Organizational Service and Autonomy

P1010017 Montreal What a great day in Montreal!  There are so few chances to have good spirited and deeply serious conversations about organizing down to the level of what we have really accomplished and our serious challenges, that one meeting after another seemed a gift.

Rolling off the road, Jill O’Reilly, director of Ottawa ACORN, and Nadia Willard, one of the great emerging leaders in Ottawa ACORN, sat down to a visit with our host and the main organizer of our day, Professor Eric Shragge, and a local organizer and filmmaker, Amy Miller, and got a sense that we were in for some fun.  By the time we had been revived by a stiff cup of Vietnamese brewed coffee, we were fired up and ready to go.

During the day we met first with more than 20 organizers and activists with local organizations where we were able to get a better sense of the organizing in Montreal.  When that session ended I then spoke and answered questions from more than 50 Concordia College students and members of the public about “Organizing for Justice in the Age of Obama.”  We finished with a dozen people drawn together in the large Maison Verde Coop in a neighborhood west of downtown in yet another spirited conversation with organizers, activists, and others.

Two of the most interesting themes that presented themselves continually were first the interplay of delivering services and membership advocacy by organizations and whether the two missions were compatible.  The second distinct phenomena of organizing in Montreal was the fact that almost all of the organizations were either wholly or substantially funded by the state or municipal government, which is a rarity, especially compared to the USA.  The issue that resurfaced repeatedly throughout the day is whether such organizations could in fact aggressively act as vehicles for the poor, especially if there were challenges to their funding.

As all of us struggled with these questions, I was taking calls from time to time from reporters and colleagues in the USA inquiring or outraged by the attacks on ACORN and the action of the US Senate, and perhaps both Houses, though I’m still behind the news, in voting unilaterally to bar funding to ACORN and any affiliated organization as part of the HUD appropriations bill.  Something to do with a sting operation, but I need to catch up.  From Canada it seemed like the worst form of galloping McCarthyism that I have feared was rising in the USA.  I wondered in the changing winds of political fortune, which organizations in Montreal might survive and how these challenges can be met.
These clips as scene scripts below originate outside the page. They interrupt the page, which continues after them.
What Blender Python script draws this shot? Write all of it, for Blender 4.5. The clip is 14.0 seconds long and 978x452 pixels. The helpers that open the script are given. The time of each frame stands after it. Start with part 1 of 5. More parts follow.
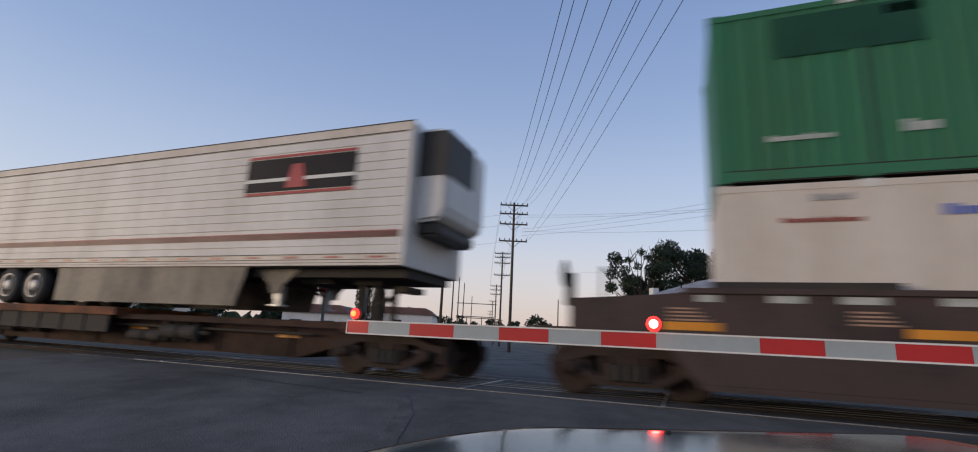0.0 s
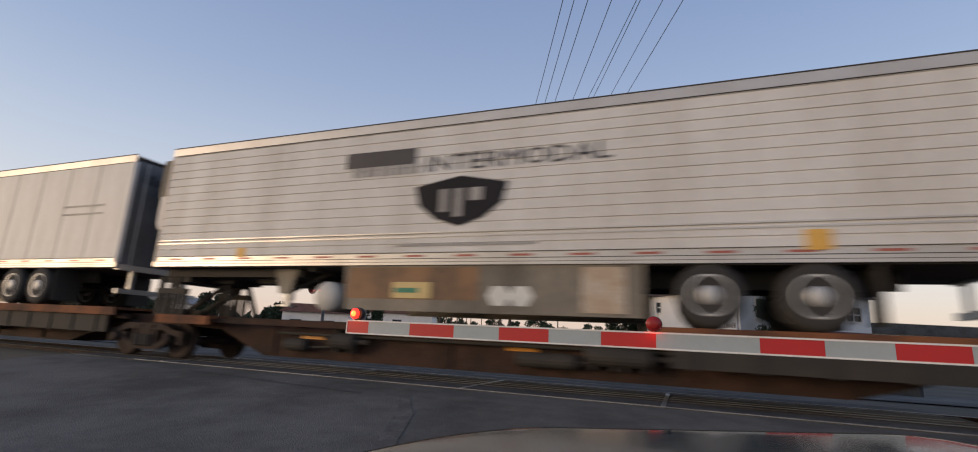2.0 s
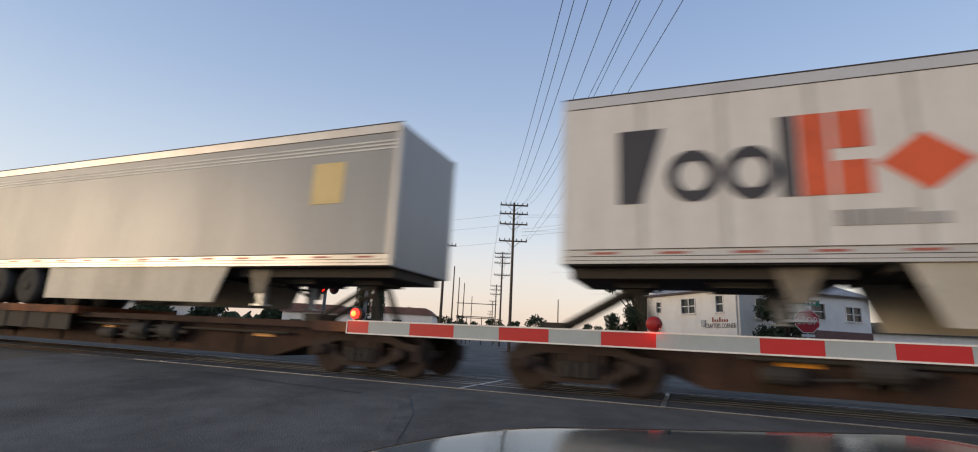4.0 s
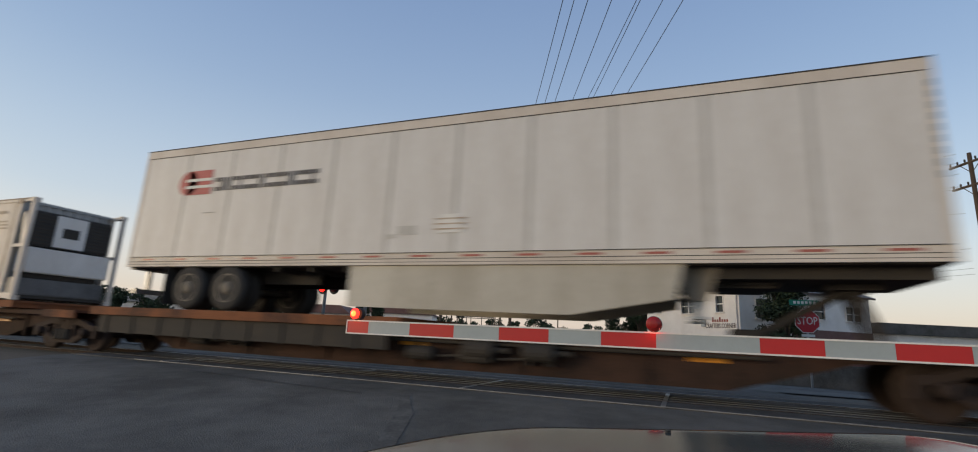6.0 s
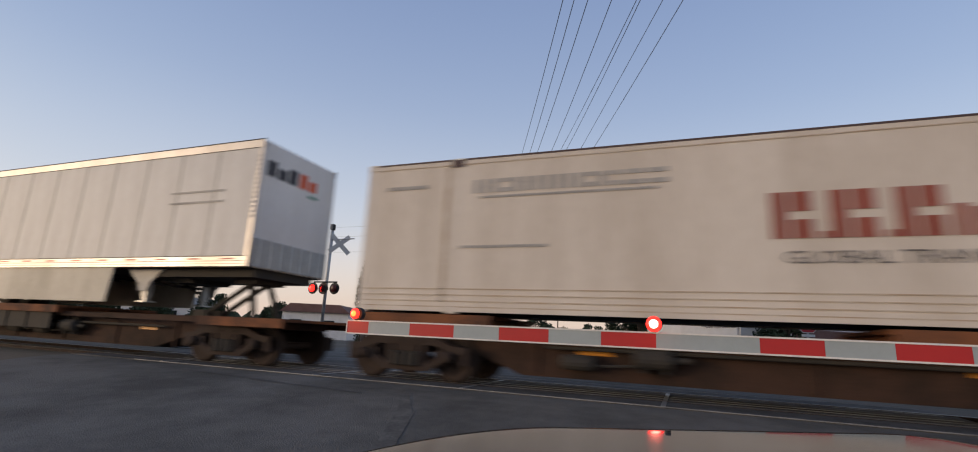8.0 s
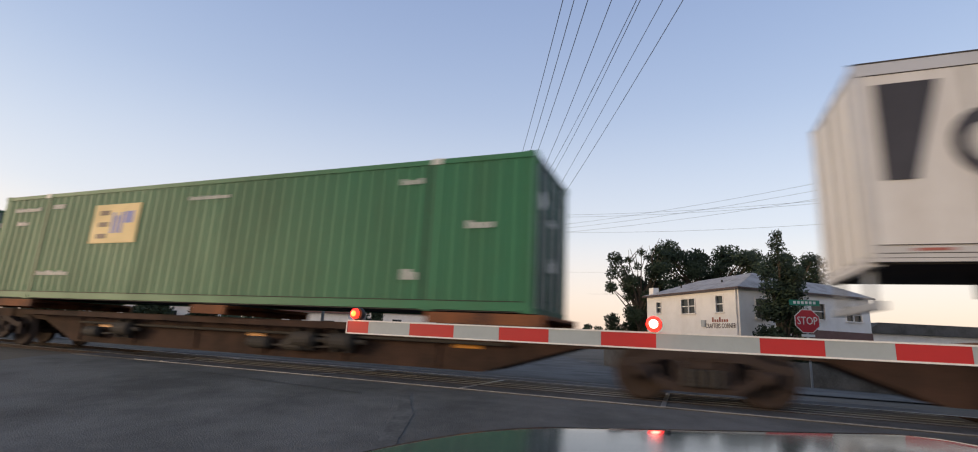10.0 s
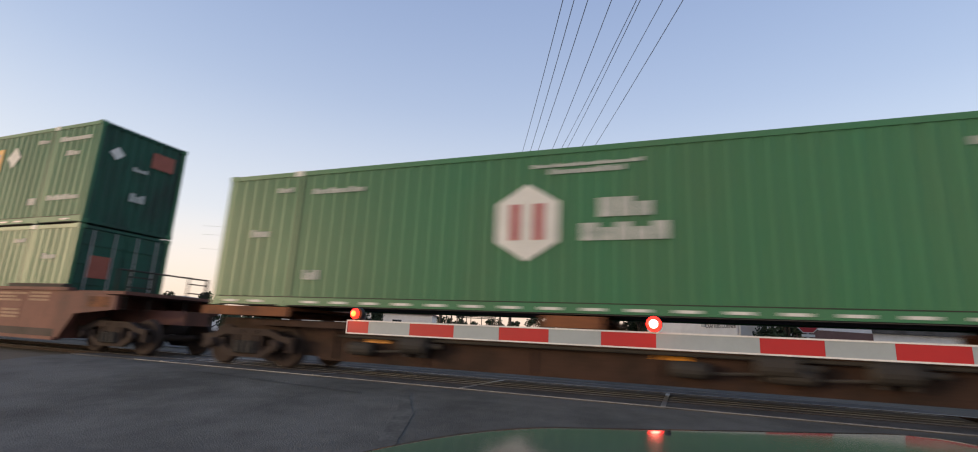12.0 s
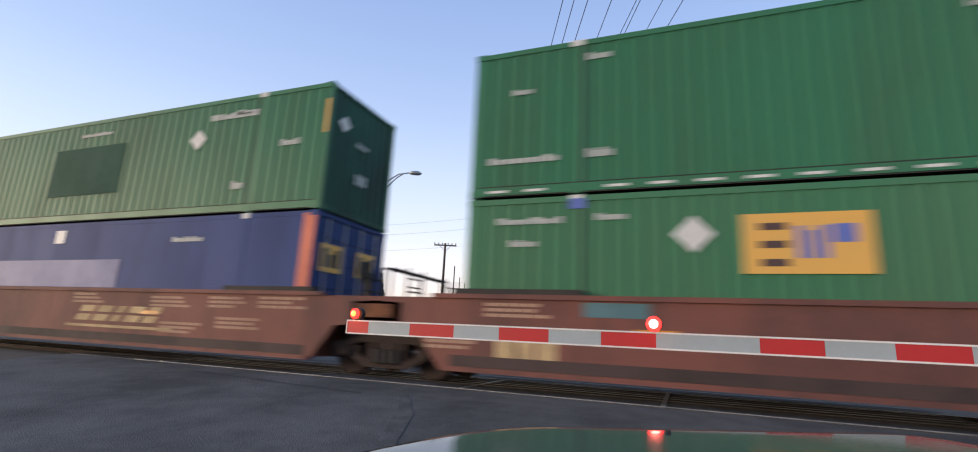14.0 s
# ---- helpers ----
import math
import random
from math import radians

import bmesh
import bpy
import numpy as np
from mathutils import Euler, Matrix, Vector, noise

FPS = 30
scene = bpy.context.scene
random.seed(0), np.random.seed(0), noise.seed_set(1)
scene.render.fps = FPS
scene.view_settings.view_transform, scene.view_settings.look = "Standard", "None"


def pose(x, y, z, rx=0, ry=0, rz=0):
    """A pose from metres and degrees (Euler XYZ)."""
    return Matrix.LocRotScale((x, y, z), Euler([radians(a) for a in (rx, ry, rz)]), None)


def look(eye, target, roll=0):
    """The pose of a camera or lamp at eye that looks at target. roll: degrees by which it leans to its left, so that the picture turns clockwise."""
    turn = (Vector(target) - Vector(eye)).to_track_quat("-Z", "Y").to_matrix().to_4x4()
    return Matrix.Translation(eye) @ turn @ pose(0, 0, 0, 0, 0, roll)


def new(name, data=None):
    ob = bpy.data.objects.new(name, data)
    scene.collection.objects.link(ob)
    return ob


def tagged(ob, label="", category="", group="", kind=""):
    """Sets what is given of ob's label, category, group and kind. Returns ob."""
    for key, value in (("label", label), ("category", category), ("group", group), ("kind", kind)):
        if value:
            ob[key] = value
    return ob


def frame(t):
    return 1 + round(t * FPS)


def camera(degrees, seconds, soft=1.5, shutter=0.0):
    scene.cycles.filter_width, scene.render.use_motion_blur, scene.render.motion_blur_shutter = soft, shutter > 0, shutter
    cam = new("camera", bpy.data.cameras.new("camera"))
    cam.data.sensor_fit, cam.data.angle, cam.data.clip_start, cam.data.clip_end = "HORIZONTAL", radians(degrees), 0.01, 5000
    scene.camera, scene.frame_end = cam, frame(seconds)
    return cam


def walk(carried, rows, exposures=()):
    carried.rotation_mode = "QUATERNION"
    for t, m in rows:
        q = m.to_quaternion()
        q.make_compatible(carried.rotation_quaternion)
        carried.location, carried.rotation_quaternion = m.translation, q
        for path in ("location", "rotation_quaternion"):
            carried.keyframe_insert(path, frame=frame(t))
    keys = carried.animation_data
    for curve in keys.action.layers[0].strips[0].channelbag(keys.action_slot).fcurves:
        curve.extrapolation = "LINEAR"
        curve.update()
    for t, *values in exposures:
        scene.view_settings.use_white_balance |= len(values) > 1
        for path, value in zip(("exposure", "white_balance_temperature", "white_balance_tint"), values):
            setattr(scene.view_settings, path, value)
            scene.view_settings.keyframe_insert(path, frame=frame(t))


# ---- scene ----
from math import cos, sin, pi

# Plan: x runs along the track in the train's direction, y across it, away from the car; z = 0 is the road at the car.
RAIL = 0.50          # height of the rail heads
MID = 9.535          # middle of the track
SPEED = 13.73        # the train's speed, m/s
EYE = 1.35

cam = camera(88.44, 14.0, soft=1.05, shutter=0.5)
AIM = pose(0, 0, EYE, 0, 0, 21.585) @ pose(0, 0, 0, 90 + 12.4, 0, 0) @ pose(0, 0, 0, 0, 0, 2.81)
# exposure and white balance drift a little: seconds, stops, kelvin, and the tint where it is not 10
DRIFT = ((0, 0.0, 6400), (0.5, 0.0, 6550), (1, 0.05, 6850), (2.5, 0.15, 7100), (5, 0.35, 6950, 4), (5.5, 0.3, 6950, 7), (6, 0.08, 6750, 2), (6.5, 0.05, 7000), (7.5, 0.1, 7050), (8.5, 0.1, 7100),
         (10.8, 0.55, 7450), (11, 0.55, 7450), (11.5, 0.22, 6900), (12, 0.46, 7450), (12.5, 0.45, 7000), (13, 0.1, 7150, 12), (13.4, 0.86, 6800), (13.5, 0.97, 6800), (14, 0.66, 6600))
walk(cam, [(0, AIM), (14, AIM)], [(t, e, k, g[0] if g else 10) for t, e, k, *g in DRIFT])

# ---- world and light: just after sunset, the glow of the west behind the car and to its left ----
WEST = (-0.8, -0.6, 0.0)
world = bpy.data.worlds.new("dusk")
scene.world = world
world.use_nodes = True
wn, wl = world.node_tree.nodes, world.node_tree.links
sky = wn.new("ShaderNodeTexSky")
sky.sky_type, sky.sun_disc = "NISHITA", False
sky.sun_elevation, sky.sun_rotation = radians(4.0), radians(233)
sky.air_density, sky.dust_density, sky.ozone_density = 1.0, 1.0, 3.0
where = wn.new("ShaderNodeTexCoord")
split = wn.new("ShaderNodeSeparateXYZ")
wl.new(where.outputs["Generated"], split.inputs[0])


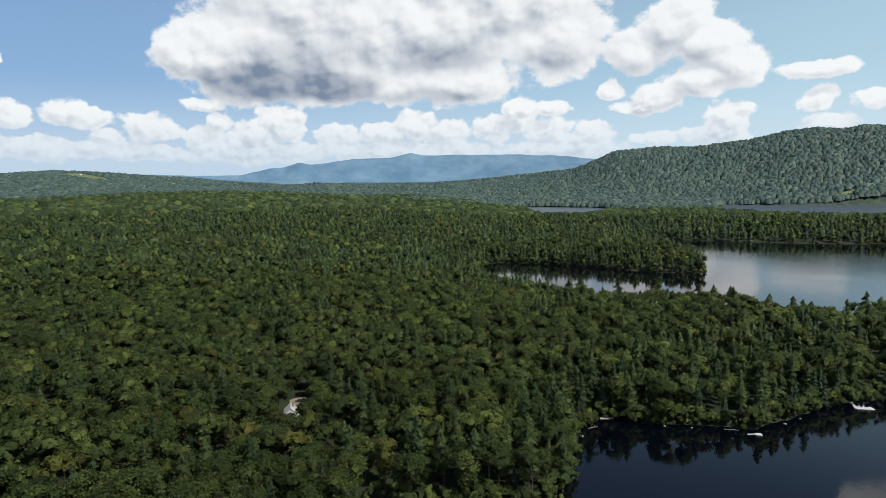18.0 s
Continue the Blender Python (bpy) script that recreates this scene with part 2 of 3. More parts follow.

There was nothing flip about organizing in Quebec and Montreal.  All of these discussions were good natured but struck to the heart of the work we do and what we hope to accomplish.  You could feel the love here, but fear and uncertainty was ever present and lurching behind the debates as we all searched for answers and the path to victory that so many depended on so dearly.

We left exhilarated with more questions ringing in our heads, than answers that settled all of these matters under debate.